Your goal :: Starting at the line with "setattr(scene.view_settings, path, value)" and stopping at the line with "np.tan(scene.camera.data.angle / 2)", repeat each line exactly. Include both and omit the rest.
BEGIN Data supplied
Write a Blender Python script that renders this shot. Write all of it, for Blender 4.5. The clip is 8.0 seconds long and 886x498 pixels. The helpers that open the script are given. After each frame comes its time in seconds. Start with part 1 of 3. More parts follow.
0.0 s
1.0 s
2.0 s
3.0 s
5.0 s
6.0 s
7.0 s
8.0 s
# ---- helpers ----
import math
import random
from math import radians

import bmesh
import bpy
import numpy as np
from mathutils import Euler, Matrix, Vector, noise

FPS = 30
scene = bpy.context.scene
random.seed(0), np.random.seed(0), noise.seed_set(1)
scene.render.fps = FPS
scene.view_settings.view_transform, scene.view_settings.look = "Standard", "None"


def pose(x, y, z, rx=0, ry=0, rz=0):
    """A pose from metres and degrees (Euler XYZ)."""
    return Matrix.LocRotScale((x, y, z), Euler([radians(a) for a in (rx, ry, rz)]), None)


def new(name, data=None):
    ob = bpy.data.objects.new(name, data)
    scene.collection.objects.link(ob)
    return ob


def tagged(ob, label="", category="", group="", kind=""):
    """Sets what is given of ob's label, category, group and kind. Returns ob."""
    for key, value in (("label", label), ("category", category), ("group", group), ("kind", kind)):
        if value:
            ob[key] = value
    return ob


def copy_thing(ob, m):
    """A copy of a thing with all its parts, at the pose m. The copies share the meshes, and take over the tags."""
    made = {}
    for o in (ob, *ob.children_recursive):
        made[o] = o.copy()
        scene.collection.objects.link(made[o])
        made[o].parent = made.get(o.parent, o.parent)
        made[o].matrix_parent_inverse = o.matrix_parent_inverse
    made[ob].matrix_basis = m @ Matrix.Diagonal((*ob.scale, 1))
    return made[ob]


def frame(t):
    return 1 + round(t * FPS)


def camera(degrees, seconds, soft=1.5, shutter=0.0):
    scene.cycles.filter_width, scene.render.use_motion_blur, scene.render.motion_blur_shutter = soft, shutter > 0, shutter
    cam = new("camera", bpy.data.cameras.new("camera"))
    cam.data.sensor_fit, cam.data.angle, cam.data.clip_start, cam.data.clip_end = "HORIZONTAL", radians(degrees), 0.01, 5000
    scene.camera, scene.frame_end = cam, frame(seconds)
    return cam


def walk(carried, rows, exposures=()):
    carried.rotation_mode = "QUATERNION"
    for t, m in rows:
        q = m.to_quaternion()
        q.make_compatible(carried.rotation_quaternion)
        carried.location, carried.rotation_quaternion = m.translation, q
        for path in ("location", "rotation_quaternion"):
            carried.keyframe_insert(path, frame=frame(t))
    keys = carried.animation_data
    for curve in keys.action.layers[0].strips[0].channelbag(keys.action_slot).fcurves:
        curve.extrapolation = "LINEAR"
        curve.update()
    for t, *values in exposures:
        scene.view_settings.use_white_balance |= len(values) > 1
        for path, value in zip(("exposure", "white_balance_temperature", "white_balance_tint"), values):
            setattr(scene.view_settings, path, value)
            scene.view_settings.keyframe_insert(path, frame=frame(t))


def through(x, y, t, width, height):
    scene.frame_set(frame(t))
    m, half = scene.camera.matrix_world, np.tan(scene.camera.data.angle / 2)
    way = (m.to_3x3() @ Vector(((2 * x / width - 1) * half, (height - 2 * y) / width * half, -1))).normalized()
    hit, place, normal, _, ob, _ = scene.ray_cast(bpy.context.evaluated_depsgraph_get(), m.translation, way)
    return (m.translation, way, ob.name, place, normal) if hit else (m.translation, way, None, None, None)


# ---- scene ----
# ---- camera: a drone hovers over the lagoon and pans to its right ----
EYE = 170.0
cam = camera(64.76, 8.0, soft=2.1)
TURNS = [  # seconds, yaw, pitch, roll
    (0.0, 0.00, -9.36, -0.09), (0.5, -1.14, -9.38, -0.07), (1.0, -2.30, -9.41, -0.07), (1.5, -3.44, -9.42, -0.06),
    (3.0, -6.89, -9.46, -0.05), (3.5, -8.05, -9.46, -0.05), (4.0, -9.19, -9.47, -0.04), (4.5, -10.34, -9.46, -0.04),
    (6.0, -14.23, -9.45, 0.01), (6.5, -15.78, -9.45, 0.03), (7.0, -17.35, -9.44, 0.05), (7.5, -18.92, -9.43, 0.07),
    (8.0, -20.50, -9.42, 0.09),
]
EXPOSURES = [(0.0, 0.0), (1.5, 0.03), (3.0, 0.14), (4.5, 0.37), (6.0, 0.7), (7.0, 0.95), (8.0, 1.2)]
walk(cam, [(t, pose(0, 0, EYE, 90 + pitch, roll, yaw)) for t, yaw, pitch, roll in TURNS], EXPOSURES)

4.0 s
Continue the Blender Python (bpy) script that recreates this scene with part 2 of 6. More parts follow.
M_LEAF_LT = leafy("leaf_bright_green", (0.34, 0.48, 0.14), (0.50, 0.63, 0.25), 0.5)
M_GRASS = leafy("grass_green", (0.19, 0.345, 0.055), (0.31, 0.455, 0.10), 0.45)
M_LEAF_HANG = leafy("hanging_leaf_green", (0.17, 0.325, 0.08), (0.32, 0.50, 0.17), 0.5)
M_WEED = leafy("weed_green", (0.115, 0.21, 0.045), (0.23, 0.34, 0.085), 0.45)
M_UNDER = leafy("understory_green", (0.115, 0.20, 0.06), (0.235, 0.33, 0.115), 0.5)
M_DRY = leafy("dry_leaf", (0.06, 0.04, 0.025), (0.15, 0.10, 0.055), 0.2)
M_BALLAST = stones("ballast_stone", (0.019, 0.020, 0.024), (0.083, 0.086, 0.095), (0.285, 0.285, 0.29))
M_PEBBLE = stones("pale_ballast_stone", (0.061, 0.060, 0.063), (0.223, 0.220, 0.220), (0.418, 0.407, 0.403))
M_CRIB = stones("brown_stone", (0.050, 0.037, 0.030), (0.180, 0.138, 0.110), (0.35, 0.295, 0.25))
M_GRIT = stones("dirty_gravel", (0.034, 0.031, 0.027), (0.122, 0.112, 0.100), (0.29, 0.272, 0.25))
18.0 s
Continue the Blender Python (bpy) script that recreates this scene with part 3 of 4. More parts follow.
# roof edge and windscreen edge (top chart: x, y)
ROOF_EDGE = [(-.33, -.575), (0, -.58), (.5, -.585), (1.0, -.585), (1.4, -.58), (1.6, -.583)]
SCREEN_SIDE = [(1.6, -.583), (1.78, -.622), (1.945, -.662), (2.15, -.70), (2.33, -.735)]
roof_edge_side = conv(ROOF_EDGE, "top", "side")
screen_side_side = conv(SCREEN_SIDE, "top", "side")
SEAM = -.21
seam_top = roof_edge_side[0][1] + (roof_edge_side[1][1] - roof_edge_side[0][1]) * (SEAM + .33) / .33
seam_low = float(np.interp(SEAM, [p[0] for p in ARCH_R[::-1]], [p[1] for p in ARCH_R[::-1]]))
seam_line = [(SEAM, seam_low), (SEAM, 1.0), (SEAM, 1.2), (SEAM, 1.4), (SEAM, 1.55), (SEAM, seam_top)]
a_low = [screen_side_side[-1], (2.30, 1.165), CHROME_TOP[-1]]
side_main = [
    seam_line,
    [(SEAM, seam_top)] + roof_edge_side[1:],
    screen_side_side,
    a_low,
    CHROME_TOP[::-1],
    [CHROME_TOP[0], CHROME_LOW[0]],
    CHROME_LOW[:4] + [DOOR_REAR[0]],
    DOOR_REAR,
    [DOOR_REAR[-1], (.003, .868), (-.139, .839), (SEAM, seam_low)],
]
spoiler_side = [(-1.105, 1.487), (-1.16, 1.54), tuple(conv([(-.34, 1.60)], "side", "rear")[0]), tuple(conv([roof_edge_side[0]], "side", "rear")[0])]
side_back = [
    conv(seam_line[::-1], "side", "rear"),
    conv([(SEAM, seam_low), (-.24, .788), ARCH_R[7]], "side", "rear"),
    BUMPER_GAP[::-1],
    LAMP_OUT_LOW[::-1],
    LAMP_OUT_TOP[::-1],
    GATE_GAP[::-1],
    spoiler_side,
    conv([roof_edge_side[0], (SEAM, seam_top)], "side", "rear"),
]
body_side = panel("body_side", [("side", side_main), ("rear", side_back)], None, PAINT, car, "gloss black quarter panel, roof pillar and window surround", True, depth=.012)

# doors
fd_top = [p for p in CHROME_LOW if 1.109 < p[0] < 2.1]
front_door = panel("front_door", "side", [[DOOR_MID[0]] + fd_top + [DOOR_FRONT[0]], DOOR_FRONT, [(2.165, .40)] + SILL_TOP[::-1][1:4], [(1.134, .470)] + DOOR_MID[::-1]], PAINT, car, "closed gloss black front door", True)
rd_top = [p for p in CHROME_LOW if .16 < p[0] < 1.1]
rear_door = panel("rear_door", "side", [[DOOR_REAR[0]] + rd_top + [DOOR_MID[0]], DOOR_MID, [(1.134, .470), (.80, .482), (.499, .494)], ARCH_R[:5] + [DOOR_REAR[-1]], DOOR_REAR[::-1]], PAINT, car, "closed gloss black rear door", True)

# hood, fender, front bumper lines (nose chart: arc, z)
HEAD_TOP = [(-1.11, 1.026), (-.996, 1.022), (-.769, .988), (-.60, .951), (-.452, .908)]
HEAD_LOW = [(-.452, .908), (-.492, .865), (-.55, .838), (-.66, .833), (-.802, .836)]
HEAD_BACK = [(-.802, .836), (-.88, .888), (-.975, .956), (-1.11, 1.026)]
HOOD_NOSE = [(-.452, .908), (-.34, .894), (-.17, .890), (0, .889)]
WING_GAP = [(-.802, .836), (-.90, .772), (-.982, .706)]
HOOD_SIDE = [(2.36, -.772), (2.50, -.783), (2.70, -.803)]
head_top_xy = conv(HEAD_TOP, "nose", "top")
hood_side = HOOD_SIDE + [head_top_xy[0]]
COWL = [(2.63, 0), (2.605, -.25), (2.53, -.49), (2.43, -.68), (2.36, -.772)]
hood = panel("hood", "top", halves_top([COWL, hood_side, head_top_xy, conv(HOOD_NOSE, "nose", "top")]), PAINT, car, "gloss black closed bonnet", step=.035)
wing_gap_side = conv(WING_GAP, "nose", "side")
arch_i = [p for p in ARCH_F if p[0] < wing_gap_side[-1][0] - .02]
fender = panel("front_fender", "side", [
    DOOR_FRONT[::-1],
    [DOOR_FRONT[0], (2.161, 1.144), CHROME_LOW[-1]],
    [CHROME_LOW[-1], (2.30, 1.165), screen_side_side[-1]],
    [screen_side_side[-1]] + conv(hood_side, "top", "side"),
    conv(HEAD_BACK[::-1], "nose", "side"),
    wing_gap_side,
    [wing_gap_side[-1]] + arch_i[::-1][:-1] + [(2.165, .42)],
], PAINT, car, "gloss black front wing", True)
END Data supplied
In response ::
            setattr(scene.view_settings, path, value)
            scene.view_settings.keyframe_insert(path, frame=frame(t))


def through(x, y, t, width, height):
    scene.frame_set(frame(t))
    m, half = scene.camera.matrix_world, np.tan(scene.camera.data.angle / 2)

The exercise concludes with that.